Hickenlooper came out in opposition to the death penalty, arguing that it was costly and an ineffective deterrent to crime. He said he would grant an indefinite stay of execution to Nathan Dunlap, who was convicted in the 1993 killings of four people at a Chuck E. Cheese restaurant.  He later told CNN that he would consider granting clemency to Dunlap if Beauprez won the election.

Hickenlooper also was caught on tape giving a clumsy, expletive-ridden apology to the sheriffs who are suing the state over the 2013 gun-control laws he signed after the Aurora theater shootings.

Beauprez held fast to his message, which focused on the economy and partisan federal issues linking Hickenlooper to Obama.

But he also was criticized for ads insinuating that Hickenlooper was soft on crime and at fault for the murder of Director of Corrections Tom Clements by a parolee released directly from solitary confinement onto the streets.

The burgeoning energy industry in Colorado also came into play.

Beauprez is a strong supporter of the oil and gas industry and expanded drilling in Colorado.
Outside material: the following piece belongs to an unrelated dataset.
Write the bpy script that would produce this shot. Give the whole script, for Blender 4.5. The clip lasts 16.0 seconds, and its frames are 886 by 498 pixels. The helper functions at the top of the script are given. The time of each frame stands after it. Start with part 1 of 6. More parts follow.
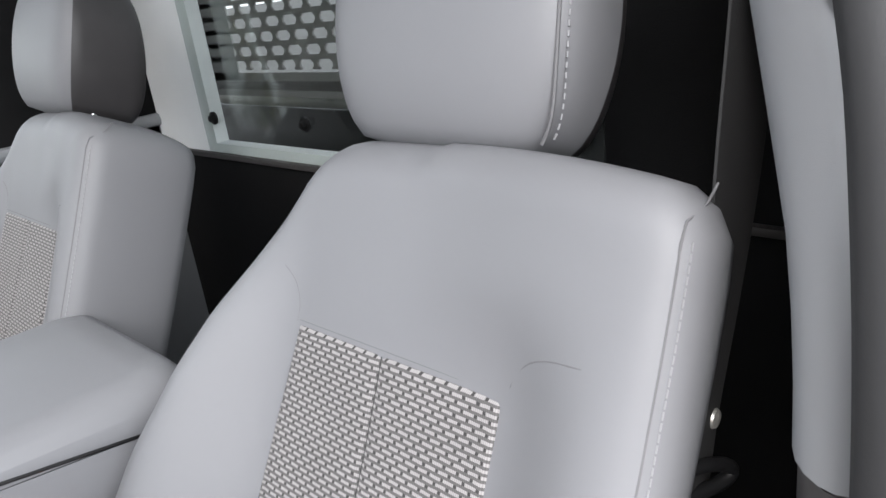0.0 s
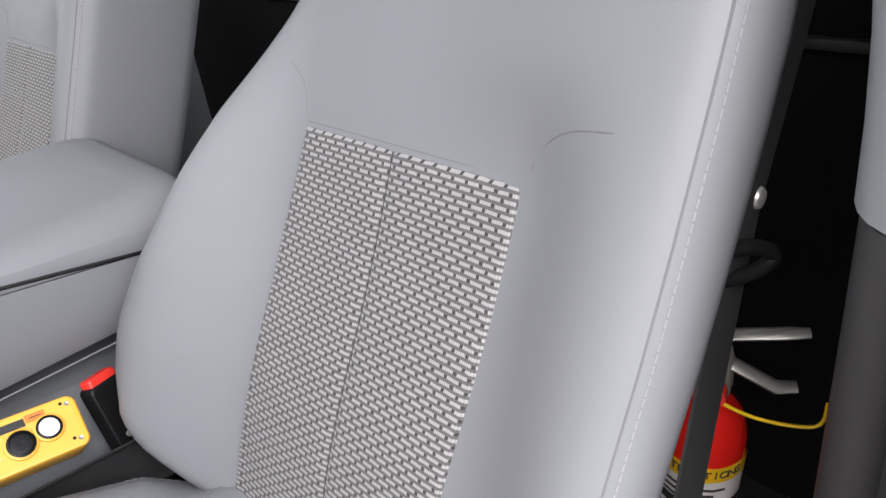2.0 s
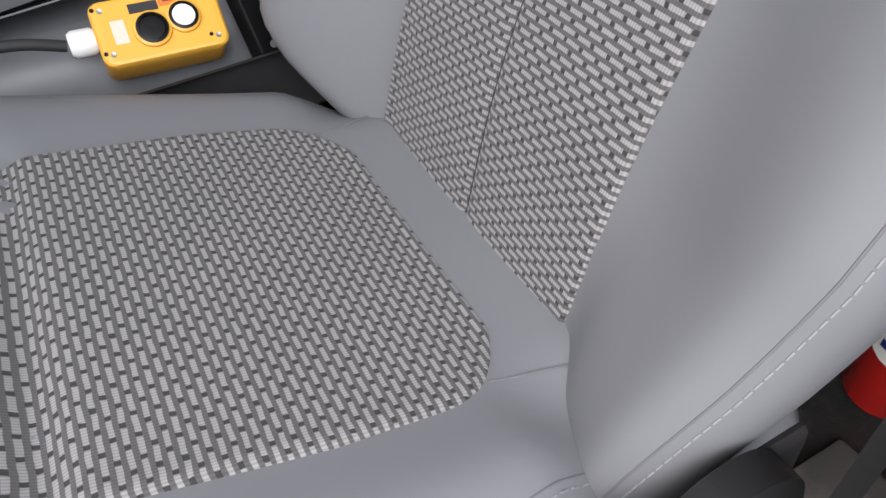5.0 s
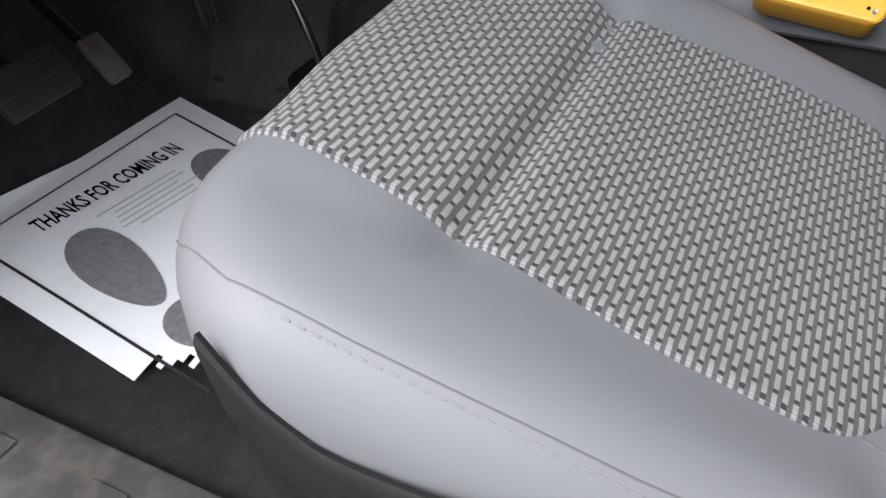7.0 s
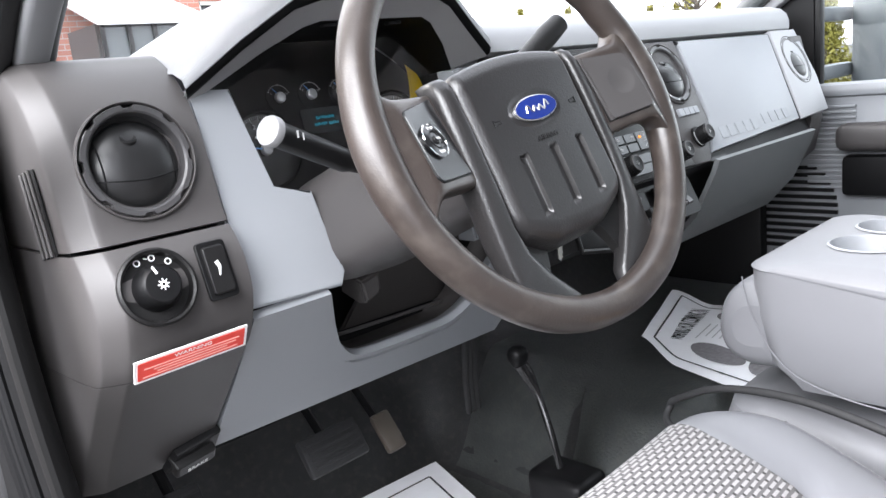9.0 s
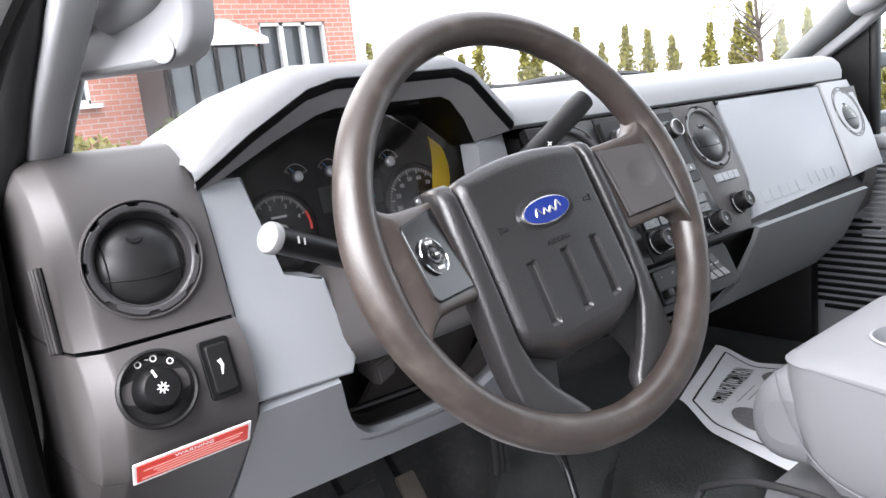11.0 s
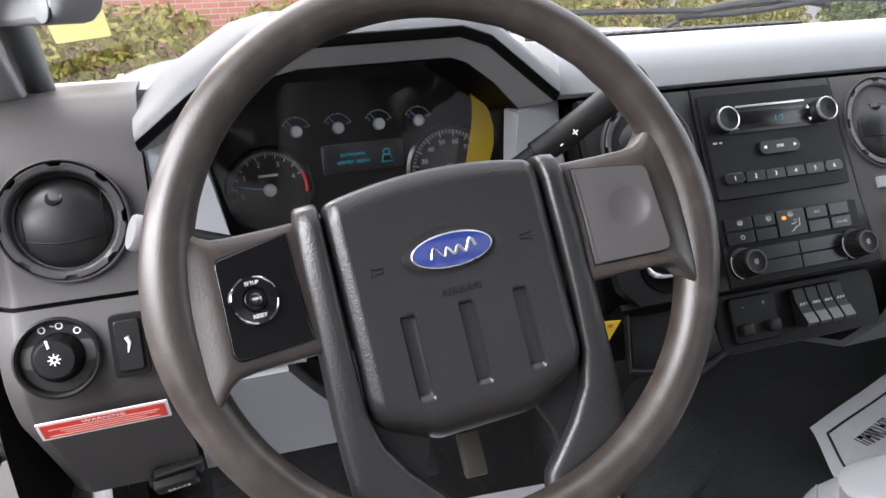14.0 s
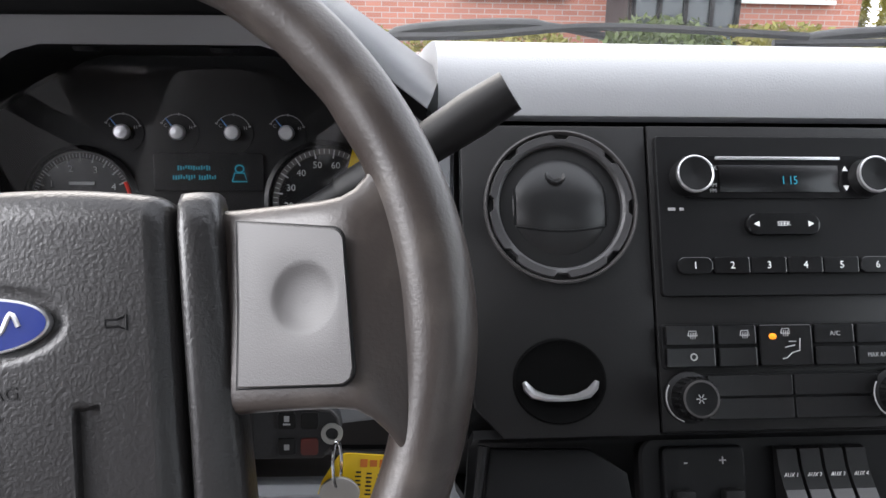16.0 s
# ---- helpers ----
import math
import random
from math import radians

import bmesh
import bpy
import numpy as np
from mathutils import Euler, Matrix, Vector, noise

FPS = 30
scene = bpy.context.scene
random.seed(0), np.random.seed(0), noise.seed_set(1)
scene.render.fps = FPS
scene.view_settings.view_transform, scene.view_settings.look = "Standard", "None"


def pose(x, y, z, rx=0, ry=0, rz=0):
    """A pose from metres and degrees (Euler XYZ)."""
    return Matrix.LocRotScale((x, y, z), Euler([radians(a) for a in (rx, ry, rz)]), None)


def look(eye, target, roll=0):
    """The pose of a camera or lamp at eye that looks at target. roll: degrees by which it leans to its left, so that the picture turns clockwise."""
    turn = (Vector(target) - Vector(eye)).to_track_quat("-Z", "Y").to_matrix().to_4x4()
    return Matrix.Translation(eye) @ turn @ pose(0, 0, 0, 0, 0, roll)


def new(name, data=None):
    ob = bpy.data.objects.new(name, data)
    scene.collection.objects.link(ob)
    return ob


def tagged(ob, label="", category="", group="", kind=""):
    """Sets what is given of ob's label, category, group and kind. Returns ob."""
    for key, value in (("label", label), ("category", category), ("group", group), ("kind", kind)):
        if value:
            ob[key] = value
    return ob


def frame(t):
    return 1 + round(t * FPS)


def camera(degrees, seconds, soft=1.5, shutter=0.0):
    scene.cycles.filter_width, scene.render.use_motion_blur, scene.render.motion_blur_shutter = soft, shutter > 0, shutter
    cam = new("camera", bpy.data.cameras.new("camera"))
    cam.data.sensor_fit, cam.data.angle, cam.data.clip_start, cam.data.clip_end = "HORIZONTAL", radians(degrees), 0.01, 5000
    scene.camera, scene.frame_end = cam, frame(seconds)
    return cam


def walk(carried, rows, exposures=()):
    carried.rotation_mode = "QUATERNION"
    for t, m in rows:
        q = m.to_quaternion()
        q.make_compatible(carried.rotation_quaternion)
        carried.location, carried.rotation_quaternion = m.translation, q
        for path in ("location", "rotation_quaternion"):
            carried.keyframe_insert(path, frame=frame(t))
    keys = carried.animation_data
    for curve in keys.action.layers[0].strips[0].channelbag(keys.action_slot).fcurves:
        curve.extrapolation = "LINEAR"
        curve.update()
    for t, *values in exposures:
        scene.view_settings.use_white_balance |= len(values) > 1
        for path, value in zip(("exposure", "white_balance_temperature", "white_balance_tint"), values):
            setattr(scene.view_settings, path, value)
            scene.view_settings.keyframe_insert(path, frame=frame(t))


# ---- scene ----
cam = camera(61.2, 16.0)
PATH = [
    (0, (-0.485, 0.137, 0.917), (0.877, -1.154, 0.227), -7.7),
    (0.5, (-0.481, 0.133, 0.897), (0.88, -1.124, 0.143), -7.9),
    (1, (-0.478, 0.132, 0.875), (0.875, -1.092, 0.056), -7.9),
    (1.5, (-0.47, 0.128, 0.848), (0.871, -1.055, -0.049), -7.5),
    (2, (-0.47, 0.13, 0.83), (0.868, -1.006, -0.128), -7.8),
    (2.5, (-0.466, 0.13, 0.808), (0.866, -0.947, -0.225), -8.3),
    (3, (-0.461, 0.13, 0.782), (0.856, -0.872, -0.341), -8.7),
    (3.5, (-0.452, 0.131, 0.753), (0.833, -0.788, -0.474), -9.1),
    (3.7, (-0.449, 0.131, 0.745), (0.82, -0.759, -0.52), -9.2),
    (5.8, (-0.366, 0.071, 0.589), (1.014, 0.067, -0.859), -8.9),
    (6, (-0.37, 0.067, 0.58), (1.014, 0.215, -0.856), -7.0),
    (6.5, (-0.41, 0.067, 0.582), (0.953, 0.564, -0.795), -4.3),
    (7, (-0.443, 0.07, 0.625), (0.875, 0.857, -0.656), -6.8),
    (7.2, (-0.452, 0.069, 0.638), (0.877, 0.981, -0.546), -6.4),
    (7.4, (-0.465, 0.066, 0.664), (0.86, 1.095, -0.424), -6.6),
    (7.5, (-0.468, 0.064, 0.676), (0.85, 1.148, -0.367), -7.2),
    (8, (-0.482, 0.036, 0.725), (0.799, 1.331, -0.101), -7.5),
    (8.5, (-0.508, 0.006, 0.765), (0.793, 1.398, 0.158), -7.1),
    (9, (-0.533, -0.014, 0.79), (0.797, 1.414, 0.352), -6.3),
    (9.5, (-0.544, -0.024, 0.806), (0.787, 1.429, 0.468), -5.3),
    (9.7, (-0.55, -0.033, 0.812), (0.775, 1.432, 0.497), -5.4),
    (11.8, (-0.375, -0.013, 0.877), (0.723, 1.59, 0.401), -5.7),
    (12, (-0.351, -0.022, 0.879), (0.691, 1.611, 0.382), -4.9),
    (12.5, (-0.318, -0.032, 0.883), (0.604, 1.659, 0.341), -3.0),
    (13, (-0.277, -0.041, 0.896), (0.528, 1.705, 0.347), -3.7),
    (13.5, (-0.215, -0.042, 0.91), (0.485, 1.741, 0.334), -2.5),
    (14, (-0.152, -0.028, 0.916), (0.438, 1.773, 0.278), -2.6),
    (14.5, (-0.059, 0.004, 0.913), (0.378, 1.837, 0.241), 0.0),
    (15, (0.02, 0.033, 0.898), (0.309, 1.906, 0.26), 0.0),
    (15.5, (0.085, 0.075, 0.894), (0.295, 1.974, 0.303), 2.1),
    (16, (0.164, 0.124, 0.877), (0.314, 2.036, 0.307), 1.0),
]
EXPOSURES = [(0, 1.05, 6520, 11), (2.0, 0.9, 6520, 12), (3.5, 0.5, 6520, 15), (5.8, 0.5, 6480, 12), (7.0, 0.65, 6480, 12), (7.5, 0.45, 6480, 13), (8.0, 0.6, 6500, 12), (8.5, 1.15, 6500, 12),
             (9.0, 2.0, 6520, 13), (9.7, 2.35, 6550, 13), (12.0, 1.65, 6620, 16), (14.0, 1.6, 6620, 15), (16.0, 1.55, 6600, 14)]
walk(cam, [(t, look(eye, target, roll)) for t, eye, target, roll in PATH], EXPOSURES)

# ---- daylight: a bright overcast sky and a weak, wide sun from the open door's side ----
world = bpy.data.worlds.new("overcast_sky")
scene.world = world
world.use_nodes = True
wn = world.node_tree.nodes
wl = world.node_tree.links
sky = wn.new("ShaderNodeTexSky")
sky.sky_type = "NISHITA"
sky.sun_disc = False
sky.sun_elevation = radians(42.4)
sky.sun_rotation = radians(-31)
sky.air_density = 1.0
sky.dust_density = 4.0
grey = wn.new("ShaderNodeMixRGB")
grey.inputs[0].default_value = 0.75
grey.inputs[2].default_value = (9.5, 9.8, 10.5, 1)
wl.new(sky.outputs[0], grey.inputs[1])
wl.new(grey.outputs[0], wn["Background"].inputs[0])
wn["Background"].inputs[1].default_value = 0.15
sun = new("sun", bpy.data.lights.new("sun", "SUN"))
sun.data.energy, sun.data.angle, sun.data.color = 1.2, radians(45), (1, 0.965, 0.935)
sun.matrix_world = look((-1.8, 3.0, 3.2), (0, 0, 0))
# the sky's light through the open driver's door
door_sky = new("door_sky", bpy.data.lights.new("door_sky", "AREA"))
door_sky.data.shape, door_sky.data.size, door_sky.data.size_y, door_sky.data.energy, door_sky.data.color = "RECTANGLE", 1.3, 0.8, 22.0, (0.95, 0.98, 1.0)
door_sky.matrix_world = look((-1.00, 0.45, 1.30), (0.10, 0.80, 0.0))


# ---- materials ----
def mat(name, base, rough=0.6, metal=0.0, var=0.12, var_scale=6.0, grain=900.0, bump=0.15, spec=0.5, coat=0.0, stain=0.0, dist=0.0004):
    """A surface with broad uneven tone, fine grain in the relief, and uneven gloss."""
    m = bpy.data.materials.new(name)
    m.use_nodes = True
    n, l = m.node_tree.nodes, m.node_tree.links
    b = n["Principled BSDF"]
    tc = n.new("ShaderNodeTexCoord")
    big = n.new("ShaderNodeTexNoise")
    big.inputs["Scale"].default_value, big.inputs["Detail"].default_value = var_scale, 6
    l.new(tc.outputs["Object"], big.inputs["Vector"])
    mr = n.new("ShaderNodeMapRange")
    mr.inputs[3].default_value, mr.inputs[4].default_value = 1 - var, 1 + var
    l.new(big.outputs[0], mr.inputs[0])
    mul = n.new("ShaderNodeVectorMath")
    mul.operation = "SCALE"
    mul.inputs[0].default_value = base
    l.new(mr.outputs[0], mul.inputs["Scale"])
    out = mul.outputs[0]
    if stain:
        st = n.new("ShaderNodeTexNoise")
        st.inputs["Scale"].default_value, st.inputs["Detail"].default_value = var_scale * 3.1, 8
        l.new(tc.outputs["Object"], st.inputs["Vector"])
        ramp = n.new("ShaderNodeValToRGB")
        ramp.color_ramp.elements[0].position, ramp.color_ramp.elements[1].position = 0.5, 0.72
        l.new(st.outputs[0], ramp.inputs[0])
        mx = n.new("ShaderNodeMixRGB")
        mx.inputs[2].default_value = (0.23, 0.2, 0.17, 1)
        sc = n.new("ShaderNodeMath")
        sc.operation = "MULTIPLY"
        sc.inputs[1].default_value = stain
        l.new(ramp.outputs[0], sc.inputs[0])
        l.new(sc.outputs[0], mx.inputs[0])
        l.new(out, mx.inputs[1])
        out = mx.outputs[0]
    l.new(out, b.inputs["Base Color"])
    fine = n.new("ShaderNodeTexNoise")
    fine.inputs["Scale"].default_value, fine.inputs["Detail"].default_value = grain, 3
    l.new(tc.outputs["Object"], fine.inputs["Vector"])
    bp = n.new("ShaderNodeBump")
    bp.inputs["Strength"].default_value, bp.inputs["Distance"].default_value = bump, dist
    l.new(fine.outputs[0], bp.inputs["Height"])
    l.new(bp.outputs[0], b.inputs["Normal"])
    rr = n.new("ShaderNodeMapRange")
    rr.inputs[3].default_value, rr.inputs[4].default_value = max(rough - 0.1, 0.02), min(rough + 0.1, 1)
    l.new(big.outputs[0], rr.inputs[0])
    l.new(rr.outputs[0], b.inputs["Roughness"])
    b.inputs["Metallic"].default_value = metal
    b.inputs["Specular IOR Level"].default_value = spec
    b.inputs["Coat Weight"].default_value = coat
    return m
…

Hickenlooper opposed anti-fracking efforts and eventually forged a compromise in early August that got all the fracking initiatives pulled from the ballots. Beauprez headlined a pro-coal rally and slammed Hickenlooper for what he called weak leadership.

Hickenlooper continued to emphasize that negative ads don’t enhance campaigns. He left the attacks up to outsiders — a strategy that left Beauprez’s highly conservative record largely undiscussed. Democrats ran ads criticizing Beauprez’s role in a failed community bank and his statements against abortion.

But the fact that Beauprez once postulated that citizens would line up like sheep to get microchips implanted in their brains, that President Barack Obama should be impeached, that maybe the secession of northern Colorado was a good idea or that Sharia law is creeping into the state and the nation never became major factors in the campaign.

Hickenlooper spent $5.1 million on his re-election bid, and Beauprez spent $2.4 million, including $844,000 in loans he made to his campaign, according to the most recent campaign spending reports.